Project: Predictive modeling based on multi-level graphical representations of multimodal healthcare data

Status

In progress (2022-today)

Type

Doctorate

Team

Hakima Laribi¹ (2022-today)
Martin Vallières¹ (2022-today)

¹ Computer science department, Université de Sherbrooke, Sherbrooke (QC), Canada

Motivations

Graph Neural Networks have recently revealed great potential to learn graph representations and capture topological relationships between nodes. The spatial convolution of GNNs enables each node to acknwoledge its neighborhood by receiving information through edges and generate meaningful vector representations for the task at hand. Several levels of graph can be built to explore different connections types between data and learn exhaustive representations in distinct contexts.

Furthermore, identifying different levels of connections between different entities can result in a lot of manual work. Selecting the most meaningful connections as the graph topology is constructed based on the predictive performance of the GNN would save a lot of manual supervision and allow exploring a large space of possible relationships. Reinforcement learning stands out as a machine learning method to guide the actions to take (i.e. adding a type of connection to the graph) through rewards that differ according to the state of the environment (i.e. predictive performance of the model).

In this work, we aim to build a multi-level graph topology to optimize patients representations then improve it using Reinforcement Learning, we will also train a federated Graph Neural Networks on a distributed topology of the graph.
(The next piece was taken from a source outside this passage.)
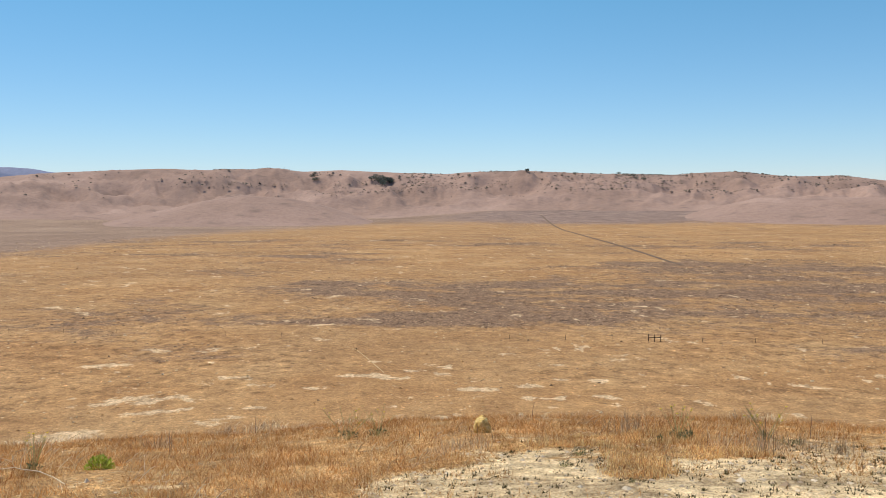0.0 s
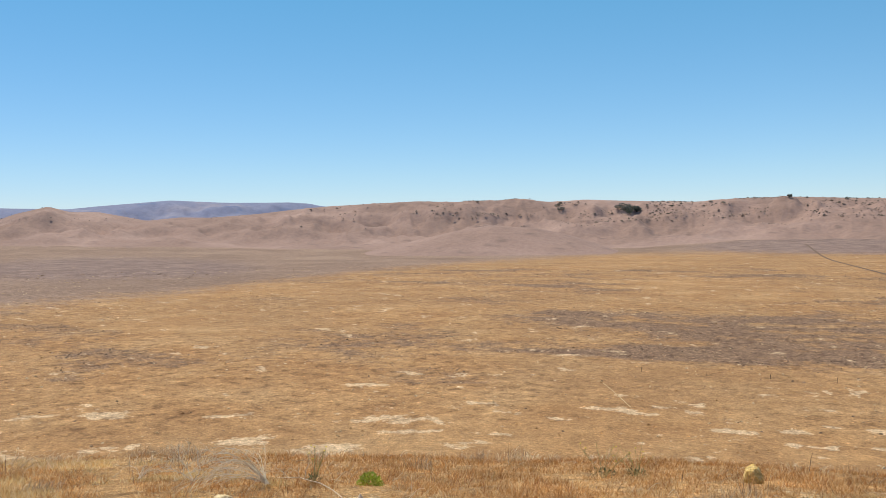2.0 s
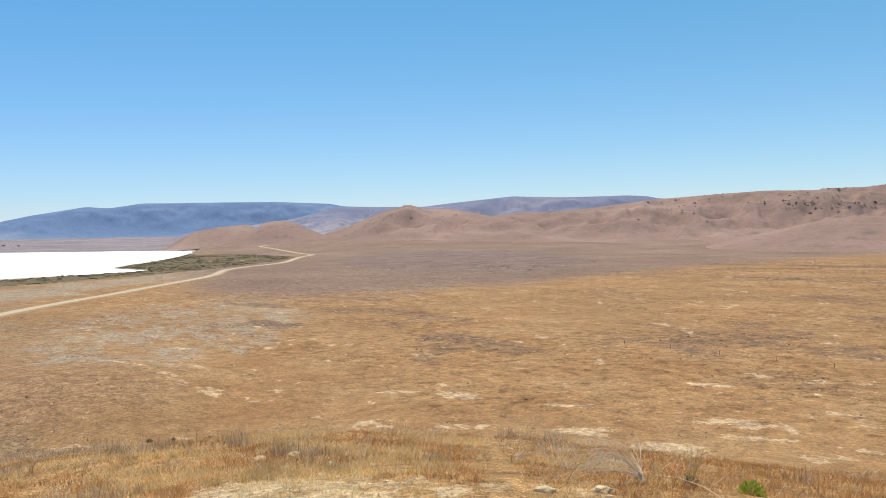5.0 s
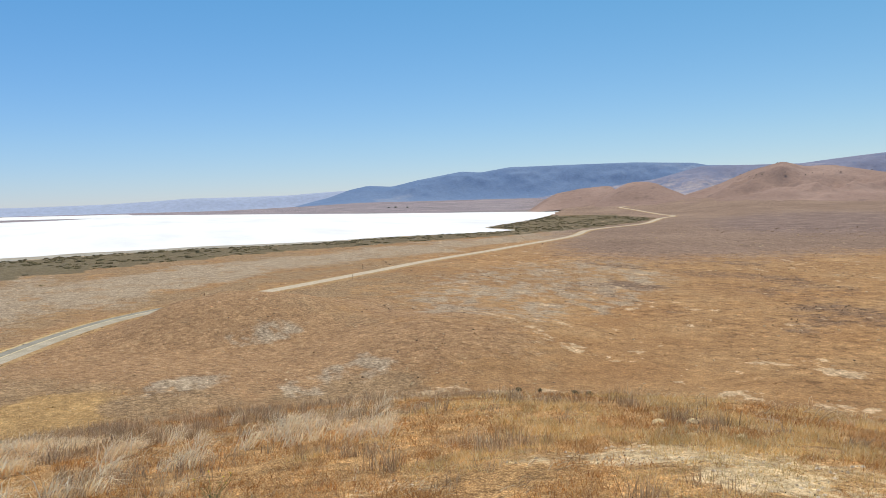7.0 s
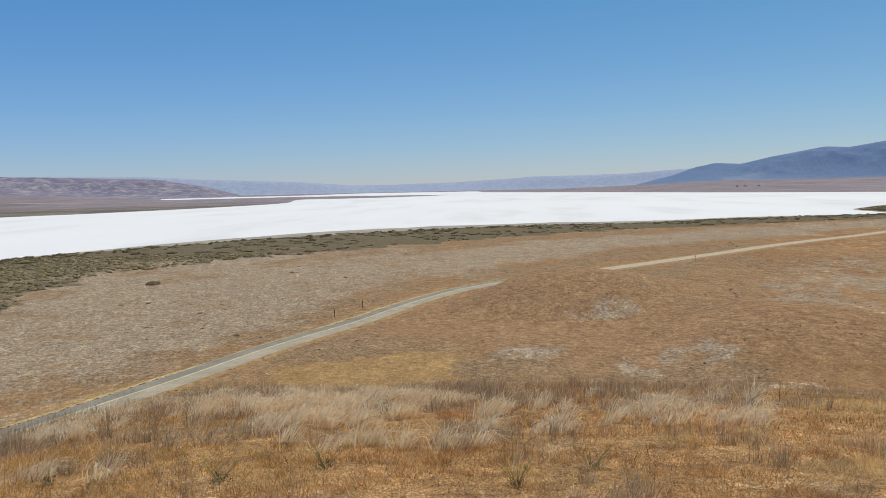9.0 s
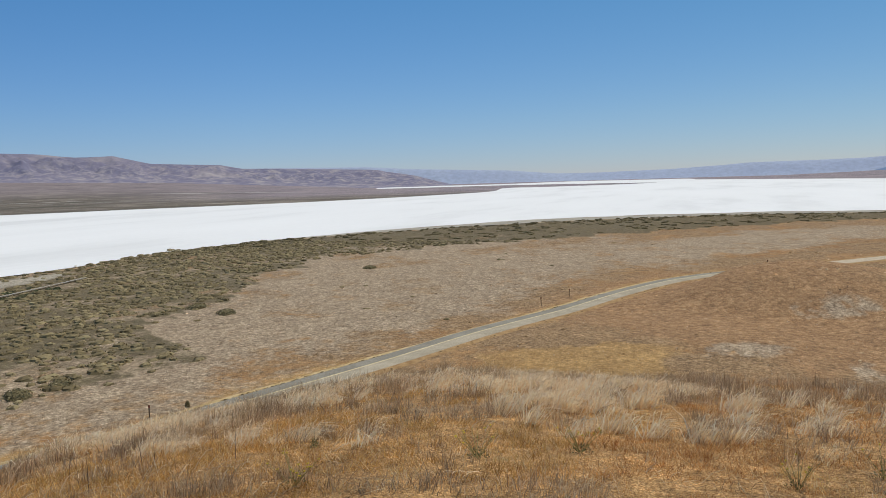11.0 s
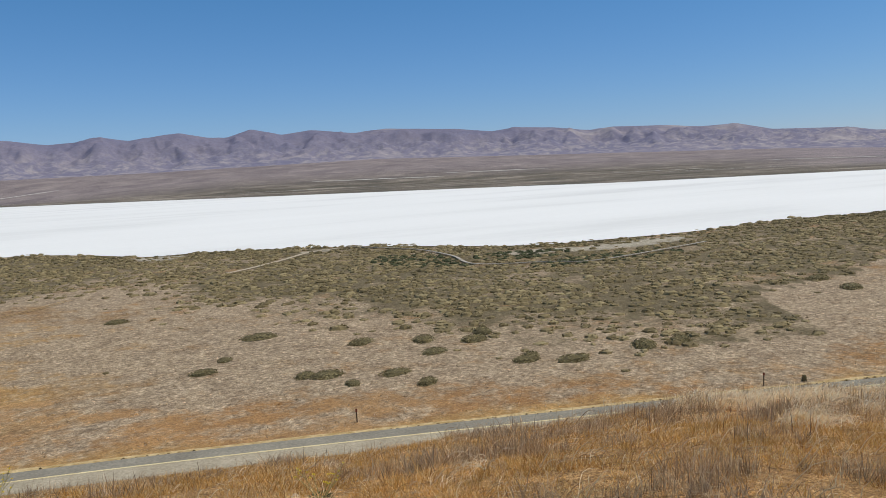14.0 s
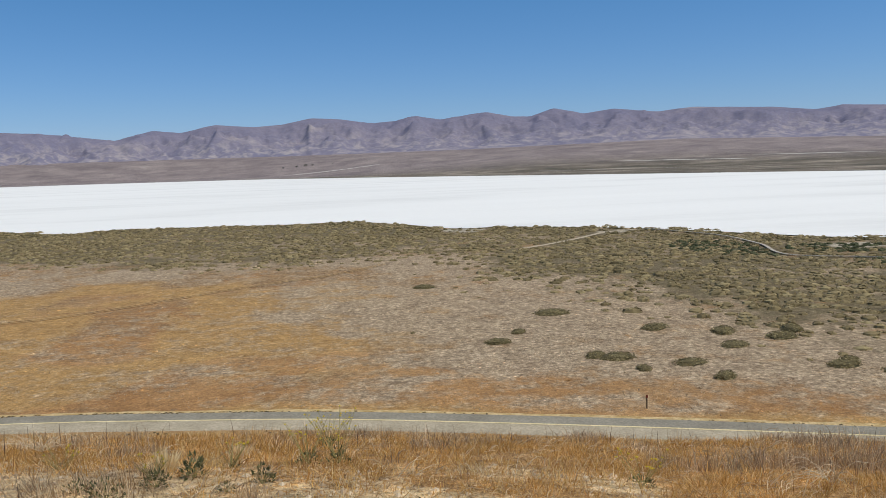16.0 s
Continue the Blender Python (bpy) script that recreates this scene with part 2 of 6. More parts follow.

The figure above presents the different steps of our approach.

Hypotheses

A patient-level graph would enable to co-learn modalities representations and could extract meaningful associations among modalities to improve patients representations.
An institution-level graph would enable information sharing between patients in solving a prediction task and could improve accuracy and interpretability of the solution.
A reinforcement learning algorithm would explore a large space of graph structures and could discover hidden dependencies among patients and/or modalities, thereby improving accuracy and interpretability of the solution.

Objectives

Optimize patients representations in a multi-level graph topology for downstream prediction tasks.
Learn a multi-level graph topology with heterogeneous links across modalities and patients using Reinforcement Learning.
Train Graph Neural Networks on a distributed topology of the multi-level graph defined above using Federated Learning.

Methodology

To evaluate the performance of our solution, we will use the HAIM multimodal dataset [Soenksen et al., 2022] containing data from four different modalities (time series, notes, tabular, images) to predict chest pathology diagnosis (Fracture, Lung Lesion, Enlarged cardio mediastinum, Consolidation, Pneumonia, Lung, Atelectasis, Pneumothorax, Edema and Cardiomegaly), length Of Stay and 48 hours mortality.

Last updated on 2022-12-05